Après bien des hésitations j’ai renoncé à lire La Montagne magique cet été, ben oui j’avoue tout.
Vous me direz alors qu’as-tu lu mon petit loup ? J’ai quand même fait dans le classique en relisant Du côté de chez Swann avec un total bonheur, j’ai ajouté quelques marques au crayon, gommé celles que je ne parvenais plus à lire.
Et le croirez-vous j’apprends que Laure Murat sort un livre sur sa lecture de la Recherche.
Ça n’a pas trainé et je viens de terminer ma lecture.
Alors amie, amis, aficionados je vous dis tout.
Ce livre est un mixte entre un récit très personnel quasi autobiographique et une analyse littéraire d’une œuvre mille fois commentée.
C’est « un hommage au pouvoir d’émancipation de la littérature » et un exercice d’admiration mâtiné d’impressions et souvenirs liés à la vie personnelle de l’autrice.
Laure Murat appartient par naissance au monde de Proust. « Toute mon adolescence, j’ai entendu parler des personnages de la Recherche, persuadée qu’ils étaient des oncles ou des cousines que je n’avais pas encore rencontré »
Le souvenir lui revient de la comédie aristocratique qui rend si drôle certains passages de la Recherche.
« Mon père, qui était un grand lecteur, en parlait à table, citait les plaisanteries stupides du docteur Cottard, évoquait le baron de Charlus comme s’il s’était agi d’un cousin. La Recherche était un monde familier, voire familial, avant même que je la lise »
C’est un charmant méli-mélo qu’elle nous livre, nous faisant passer des salons de sa famille aux salons d’Oriane de Guermantes
Arrive sa première lecture « Ce livre immense m’enchantait comme un kaléidoscope dont chaque mouvement révèle des figures et des combinaisons insoupçonnables, des mondes infinis. »
Cette lecture lui ouvre les yeux car Laure Murat avoue « Le plus sidérant, c’était que toutes les scènes lues où l’aristocratie entrait en jeu étaient infiniment plus vivantes que les scènes vécues dont j’avais été témoin »
Mêlant réflexions sur l’œuvre et souvenirs d’enfance puis d’adolescence jusqu’à la rupture familiale en raison de son orientation sexuelle.
Elle raconte comment sa lecture de la Recherche lui aura permis de s’extraire de cette ambiance délétère.

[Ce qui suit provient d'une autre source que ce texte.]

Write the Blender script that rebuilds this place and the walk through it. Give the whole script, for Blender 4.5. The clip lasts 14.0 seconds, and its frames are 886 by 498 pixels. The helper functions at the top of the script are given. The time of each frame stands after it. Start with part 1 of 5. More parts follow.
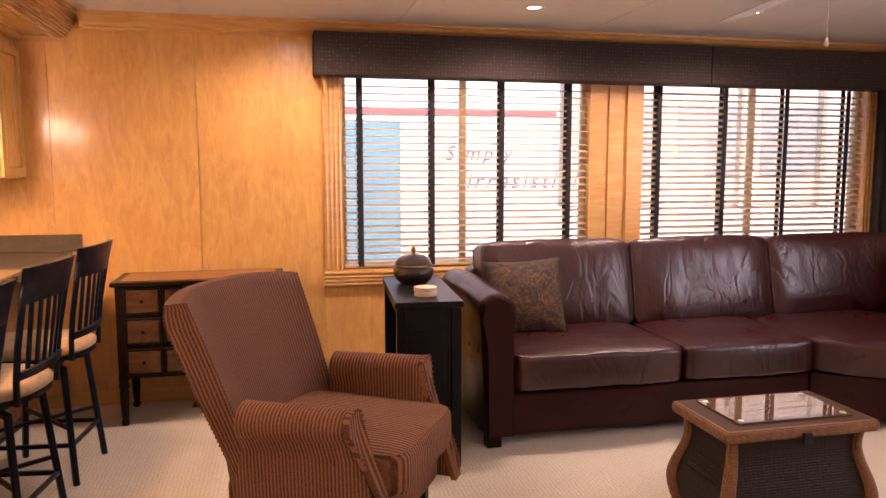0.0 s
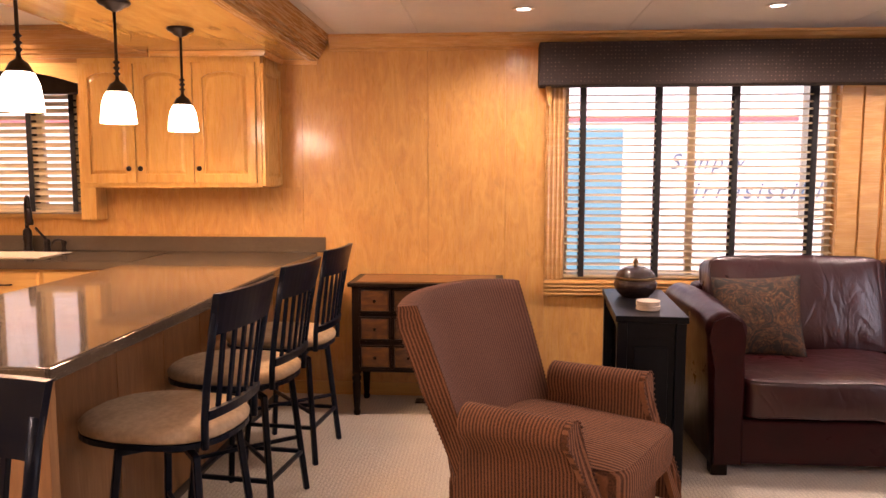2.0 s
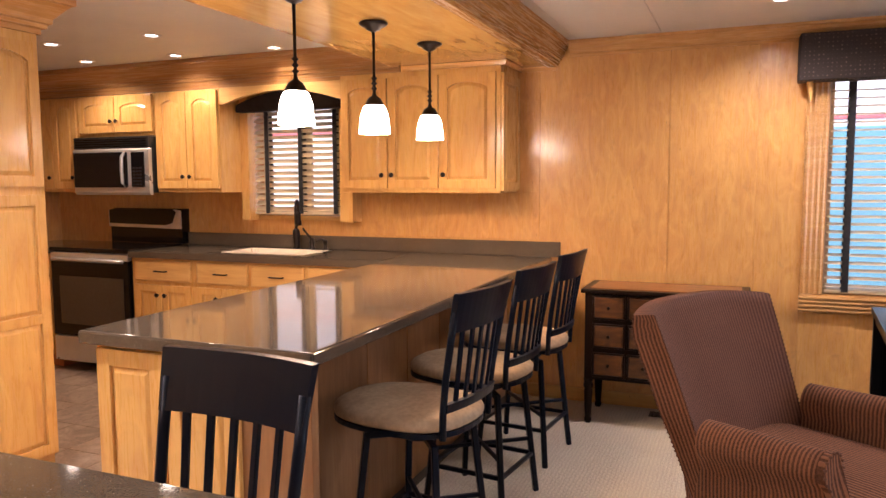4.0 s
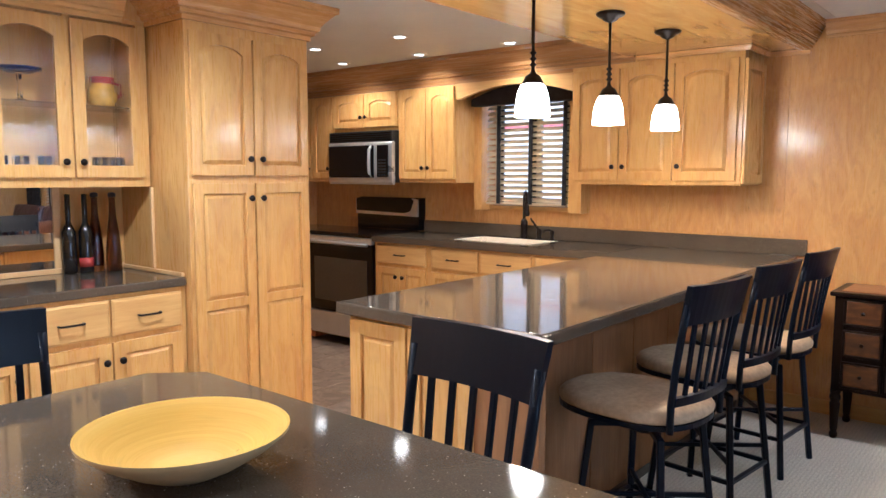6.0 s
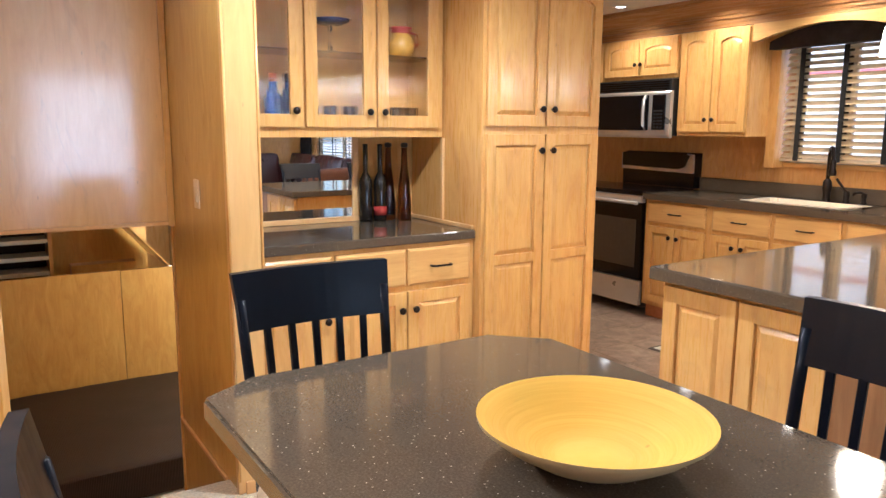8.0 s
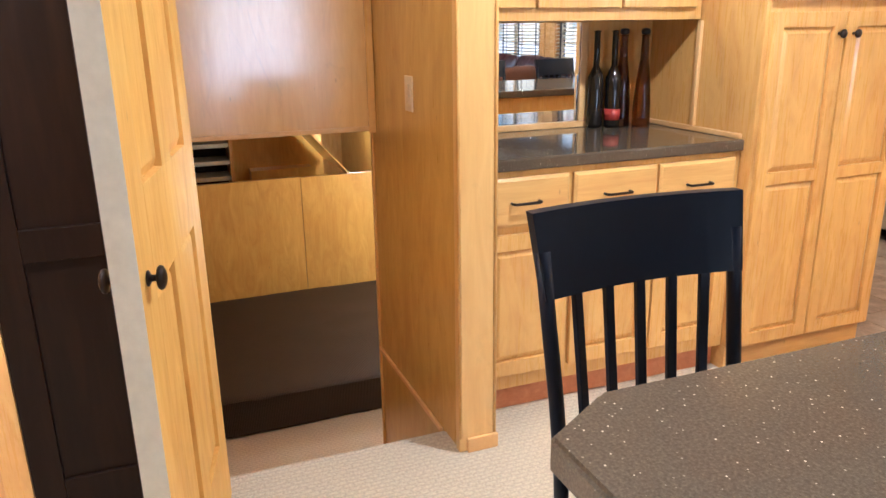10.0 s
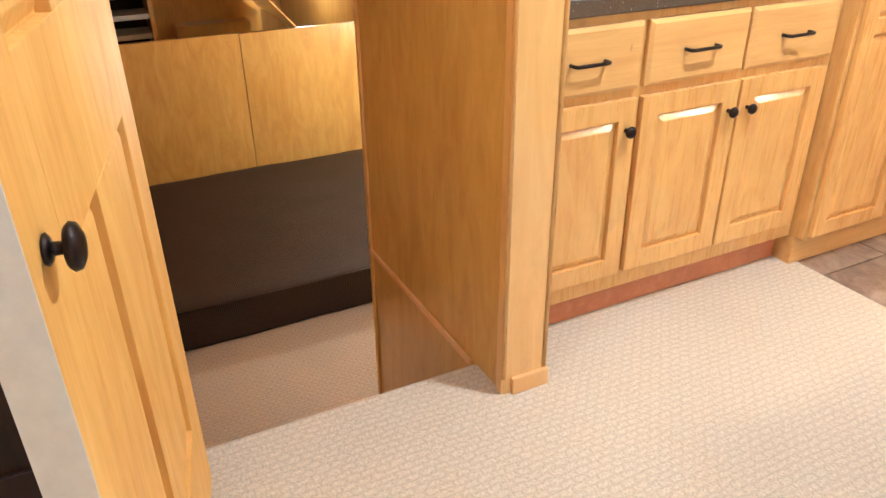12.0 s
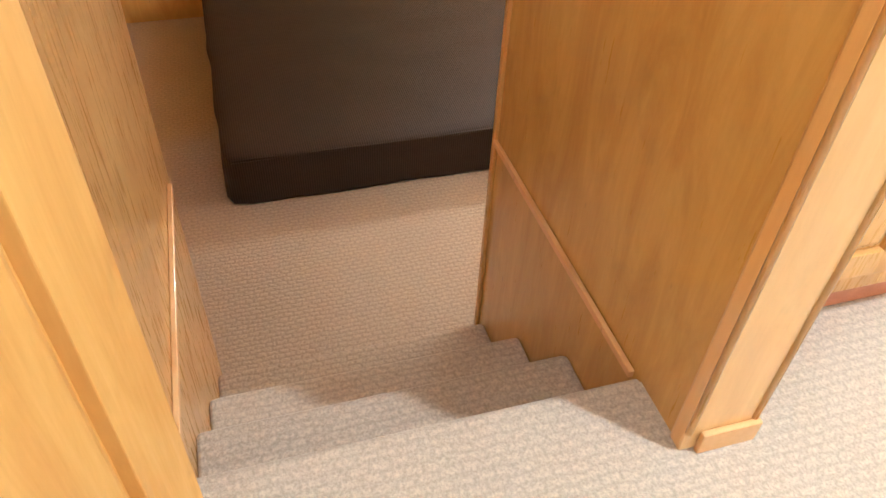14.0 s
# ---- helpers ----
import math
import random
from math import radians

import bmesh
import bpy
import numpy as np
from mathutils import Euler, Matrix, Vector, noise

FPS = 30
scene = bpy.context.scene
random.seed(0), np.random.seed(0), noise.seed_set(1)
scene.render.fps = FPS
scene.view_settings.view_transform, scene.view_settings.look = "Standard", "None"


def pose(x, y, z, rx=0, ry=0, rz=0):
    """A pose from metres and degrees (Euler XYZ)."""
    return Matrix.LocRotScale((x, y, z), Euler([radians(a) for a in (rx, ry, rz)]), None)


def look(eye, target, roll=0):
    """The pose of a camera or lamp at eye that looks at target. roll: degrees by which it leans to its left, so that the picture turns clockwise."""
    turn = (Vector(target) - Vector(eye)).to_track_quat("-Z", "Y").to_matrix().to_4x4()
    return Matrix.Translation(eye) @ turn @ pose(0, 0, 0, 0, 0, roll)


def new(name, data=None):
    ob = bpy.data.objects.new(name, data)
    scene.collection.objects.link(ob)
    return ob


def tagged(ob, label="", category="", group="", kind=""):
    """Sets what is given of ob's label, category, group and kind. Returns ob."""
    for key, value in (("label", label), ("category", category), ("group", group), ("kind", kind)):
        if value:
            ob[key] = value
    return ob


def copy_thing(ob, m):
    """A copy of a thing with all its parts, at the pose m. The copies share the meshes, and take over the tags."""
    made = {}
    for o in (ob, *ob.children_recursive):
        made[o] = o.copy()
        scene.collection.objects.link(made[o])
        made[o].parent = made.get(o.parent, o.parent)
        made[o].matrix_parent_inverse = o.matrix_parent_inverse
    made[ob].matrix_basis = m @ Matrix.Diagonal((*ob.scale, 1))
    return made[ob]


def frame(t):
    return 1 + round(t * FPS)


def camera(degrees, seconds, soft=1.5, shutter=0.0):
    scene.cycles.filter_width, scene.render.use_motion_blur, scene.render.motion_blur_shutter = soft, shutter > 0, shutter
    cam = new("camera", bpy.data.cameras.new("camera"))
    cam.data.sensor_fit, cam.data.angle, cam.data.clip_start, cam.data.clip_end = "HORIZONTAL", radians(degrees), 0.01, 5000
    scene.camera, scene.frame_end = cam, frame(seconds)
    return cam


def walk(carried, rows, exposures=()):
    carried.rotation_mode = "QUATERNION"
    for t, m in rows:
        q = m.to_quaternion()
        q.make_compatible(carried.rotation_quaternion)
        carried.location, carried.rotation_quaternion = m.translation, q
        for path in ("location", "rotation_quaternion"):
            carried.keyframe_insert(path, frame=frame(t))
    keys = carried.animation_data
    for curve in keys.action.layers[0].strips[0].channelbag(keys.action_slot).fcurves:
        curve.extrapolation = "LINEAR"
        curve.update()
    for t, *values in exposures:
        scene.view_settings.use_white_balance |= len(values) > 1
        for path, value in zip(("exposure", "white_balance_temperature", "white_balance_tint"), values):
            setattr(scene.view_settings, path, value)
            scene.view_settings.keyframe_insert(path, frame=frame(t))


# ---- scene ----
cam = camera(62.4, 14.0)
PATH = [
    (0, (0.098, -0.045, 1.393), (0.536, 1.894, 1.173), -0.02),
    (0.5, (0.090, -0.050, 1.396), (0.395, 1.915, 1.183), 0.11),
    (1, (0.081, -0.054, 1.399), (0.242, 1.928, 1.191), 0.14),
    (1.5, (0.073, -0.059, 1.401), (0.085, 1.931, 1.198), 0.08),
    (2, (0.065, -0.064, 1.404), (-0.075, 1.921, 1.205), 0.01),
    (2.5, (0.056, -0.068, 1.407), (-0.242, 1.899, 1.210), 0.01),
    (3, (0.048, -0.073, 1.410), (-0.407, 1.865, 1.215), 0.00),
    (5.5, (0.076, -0.126, 1.396), (-1.074, 1.5, 1.21), -0.2),
    (6, (0.067, -0.159, 1.392), (-1.199, 1.376, 1.191), 0.1),
    (6.5, (0.016, -0.178, 1.384), (-1.353, 1.263, 1.163), 0.3),
    (7, (-0.089, -0.189, 1.389), (-1.552, 1.152, 1.139), 0.4),
    (7.5, (-0.185, -0.202, 1.386), (-1.742, 1.021, 1.104), 0.5),
    (8, (-0.285, -0.247, 1.381), (-1.943, 0.823, 1.053), 0.4),
    (8.5, (-0.466, -0.27, 1.355), (-2.206, 0.639, 0.968), 0.1),
    (9, (-0.656, -0.258, 1.351), (-2.444, 0.52, 0.907), -0.3),
    (9.2, (-0.716, -0.267, 1.348), (-2.515, 0.469, 0.876), -0.5),
    (11.3, (-1.323, -0.281, 1.255), (-3.004, 0.447, 0.454), -1.3),
    (11.5, (-1.384, -0.264, 1.245), (-3.041, 0.473, 0.401), -1.5),
    (12, (-1.623, -0.265, 1.195), (-3.207, 0.517, 0.259), -0.7),
    (12.5, (-1.822, -0.267, 1.161), (-3.346, 0.5, 0.118), -0.0),
    (13, (-1.972, -0.211, 1.121), (-3.449, 0.48, -0.036), 0.6),
    (13.5, (-2.177, -0.103, 1.084), (-3.608, 0.461, -0.194), 1.0),
    (14, (-2.374, -0.064, 1.018), (-3.766, 0.392, -0.343), 2.9),
]
walk(cam, [(t, look(eye, target, roll)) for t, eye, target, roll in PATH],
     exposures=[(0.0, 0.94, 7250, 43), (2.0, 0.86, 7050, 40), (3.0, 0.85, 6900, 39), (5.5, 0.84, 4720, 11), (7.0, 0.88, 4750, 11), (8.5, 0.98, 5150, 11), (9.2, 1.0, 4950, 10), (11.5, 1.2, 5450, 15), (12.5, 1.16, 5000, 11), (13.0, 1.2, 4900, 10), (14.0, 1.42, 4980, 9)])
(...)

Elle pose de multiples bombes çà et là et chaque fois rend grâce à Marcel Proust de son aide pour comprendre son milieu et se hisser hors du trou.

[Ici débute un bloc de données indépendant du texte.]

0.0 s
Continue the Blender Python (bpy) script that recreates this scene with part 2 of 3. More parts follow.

Proust qui lui permet de s’évader, de briser les codes, de mettre à distance une famille qui remonte à Guillaume le Conquérant en passant par le roi de Naples.

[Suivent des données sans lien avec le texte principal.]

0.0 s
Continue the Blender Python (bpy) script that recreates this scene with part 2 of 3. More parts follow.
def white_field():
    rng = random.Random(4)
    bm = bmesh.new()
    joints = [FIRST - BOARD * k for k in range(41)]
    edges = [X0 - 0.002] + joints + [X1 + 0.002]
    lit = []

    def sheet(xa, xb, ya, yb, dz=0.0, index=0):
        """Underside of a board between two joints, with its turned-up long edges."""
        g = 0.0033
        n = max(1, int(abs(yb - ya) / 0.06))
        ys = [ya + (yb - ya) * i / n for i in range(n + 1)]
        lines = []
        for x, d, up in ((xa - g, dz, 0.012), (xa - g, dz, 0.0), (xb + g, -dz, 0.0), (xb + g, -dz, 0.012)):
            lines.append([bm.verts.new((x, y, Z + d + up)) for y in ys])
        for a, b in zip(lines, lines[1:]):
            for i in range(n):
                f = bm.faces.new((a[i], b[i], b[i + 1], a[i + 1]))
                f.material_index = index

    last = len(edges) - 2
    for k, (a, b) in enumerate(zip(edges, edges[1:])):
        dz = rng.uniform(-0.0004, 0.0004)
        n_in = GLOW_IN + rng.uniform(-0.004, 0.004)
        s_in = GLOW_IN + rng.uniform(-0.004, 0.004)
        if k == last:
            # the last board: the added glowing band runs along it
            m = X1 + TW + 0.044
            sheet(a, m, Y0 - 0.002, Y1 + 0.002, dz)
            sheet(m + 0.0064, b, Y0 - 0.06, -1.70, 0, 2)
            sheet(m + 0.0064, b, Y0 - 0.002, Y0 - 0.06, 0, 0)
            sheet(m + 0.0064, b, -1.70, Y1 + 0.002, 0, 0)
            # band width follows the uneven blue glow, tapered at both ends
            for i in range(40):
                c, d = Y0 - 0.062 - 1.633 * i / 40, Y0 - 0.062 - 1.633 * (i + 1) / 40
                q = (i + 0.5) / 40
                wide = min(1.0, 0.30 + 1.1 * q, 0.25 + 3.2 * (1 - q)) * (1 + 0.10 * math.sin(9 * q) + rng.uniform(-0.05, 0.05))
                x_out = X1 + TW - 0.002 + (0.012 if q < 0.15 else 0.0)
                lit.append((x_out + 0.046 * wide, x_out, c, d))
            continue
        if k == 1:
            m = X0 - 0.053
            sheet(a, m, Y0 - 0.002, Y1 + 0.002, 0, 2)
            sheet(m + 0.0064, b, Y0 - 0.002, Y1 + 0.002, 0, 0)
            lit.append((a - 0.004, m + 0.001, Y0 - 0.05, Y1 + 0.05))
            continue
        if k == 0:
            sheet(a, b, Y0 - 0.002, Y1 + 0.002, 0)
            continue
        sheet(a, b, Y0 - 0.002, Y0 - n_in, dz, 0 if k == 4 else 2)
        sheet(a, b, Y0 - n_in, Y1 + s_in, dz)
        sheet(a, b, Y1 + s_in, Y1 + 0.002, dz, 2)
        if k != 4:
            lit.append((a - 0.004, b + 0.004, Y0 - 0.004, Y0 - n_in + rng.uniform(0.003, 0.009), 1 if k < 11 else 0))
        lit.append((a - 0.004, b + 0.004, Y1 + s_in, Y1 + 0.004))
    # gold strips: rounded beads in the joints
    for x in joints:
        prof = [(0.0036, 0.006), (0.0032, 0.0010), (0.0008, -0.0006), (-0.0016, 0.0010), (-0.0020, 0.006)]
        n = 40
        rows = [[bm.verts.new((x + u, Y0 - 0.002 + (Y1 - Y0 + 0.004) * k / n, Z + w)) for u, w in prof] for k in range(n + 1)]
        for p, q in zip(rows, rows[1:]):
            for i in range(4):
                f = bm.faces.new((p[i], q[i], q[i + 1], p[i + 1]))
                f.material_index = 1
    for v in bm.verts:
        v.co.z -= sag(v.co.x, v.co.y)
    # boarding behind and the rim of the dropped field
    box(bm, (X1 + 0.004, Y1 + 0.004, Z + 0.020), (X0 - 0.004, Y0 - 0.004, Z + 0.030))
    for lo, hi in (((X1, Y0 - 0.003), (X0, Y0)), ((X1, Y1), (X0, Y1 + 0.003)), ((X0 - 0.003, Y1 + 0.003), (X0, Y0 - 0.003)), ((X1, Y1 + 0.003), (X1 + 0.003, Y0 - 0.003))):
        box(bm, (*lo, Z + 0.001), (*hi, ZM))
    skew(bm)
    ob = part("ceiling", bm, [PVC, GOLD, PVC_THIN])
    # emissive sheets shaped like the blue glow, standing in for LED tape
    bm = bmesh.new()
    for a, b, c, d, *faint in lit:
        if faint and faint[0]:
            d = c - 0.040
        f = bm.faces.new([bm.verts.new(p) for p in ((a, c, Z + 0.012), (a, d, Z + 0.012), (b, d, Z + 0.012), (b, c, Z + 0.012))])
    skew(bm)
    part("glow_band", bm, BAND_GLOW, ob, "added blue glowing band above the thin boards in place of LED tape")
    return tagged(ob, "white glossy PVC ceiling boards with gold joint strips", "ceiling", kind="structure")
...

« Il ne sera pas exagéré de dire que Proust m’a sauvé »
Laure Murat se nourrit de littérature, elle dit son admiration « Le pouvoir de Proust à convoquer l’univers dans une tasse de thé ou à le faire sortir de la gelée d’un bœuf mode est le même est le même que celui de la nature dans sa diversité infinie des espèces et des plantes. »
Ou encore , Marcel Proust a accompli un prodige « faire tourner les mondes, à montrer l’envers de la tapisserie, à nous guider dans sa trame et ses fils multicolores. Marcel Proust l’a accompli depuis sa chambre aux murs recouverts de liège, allongé écrivant dans les positions les plus inconfortables, se nourrissant de croissants et de café au lait » et ce pendant plus de dix ans.
Reconstitution historique savoureuse, Laure Murat décortique le fonctionnement de l'aristocratie, cet échafaudage qui ne s'appuie sur rien, ce monde où l'apparence, les mots, ont remplacé la réalité.
Elle nous livre son point de vue sur le travail de sape de Proust s’acharnant à nous montrer la totale vacuité de ce monde.
J’ai beaucoup aimé le portrait qu’elle fait de son entourage, personne n’y trouve grâce.
On sent encore l’effort douloureux qui fut nécessaire à Laure Murat pour s’affranchir d’un entourage reposant sur des postures et un carcan puissant.
Elle fait une reconstruction de sa généalogie, reconstruction douloureuse s’il en fut.
Elle s’est libérée d’une gangue, la littérature a permis son émancipation, son livre est bouleversant, drôle, pudique, riche d’images inoubliables, de comparaisons vachardes et pourtant bien véridiques.
La Recherche est le roman que Laure Murat a le plus relu, elle y a trouvé un recours inespéré et une formidable consolation.
Ce livre est destiné soit aux fans absolus mais plus sûrement à ceux qui n’ont jamais lu Proust et qui s’interrogent.
Allez-y c’est réjouissant et passionnant.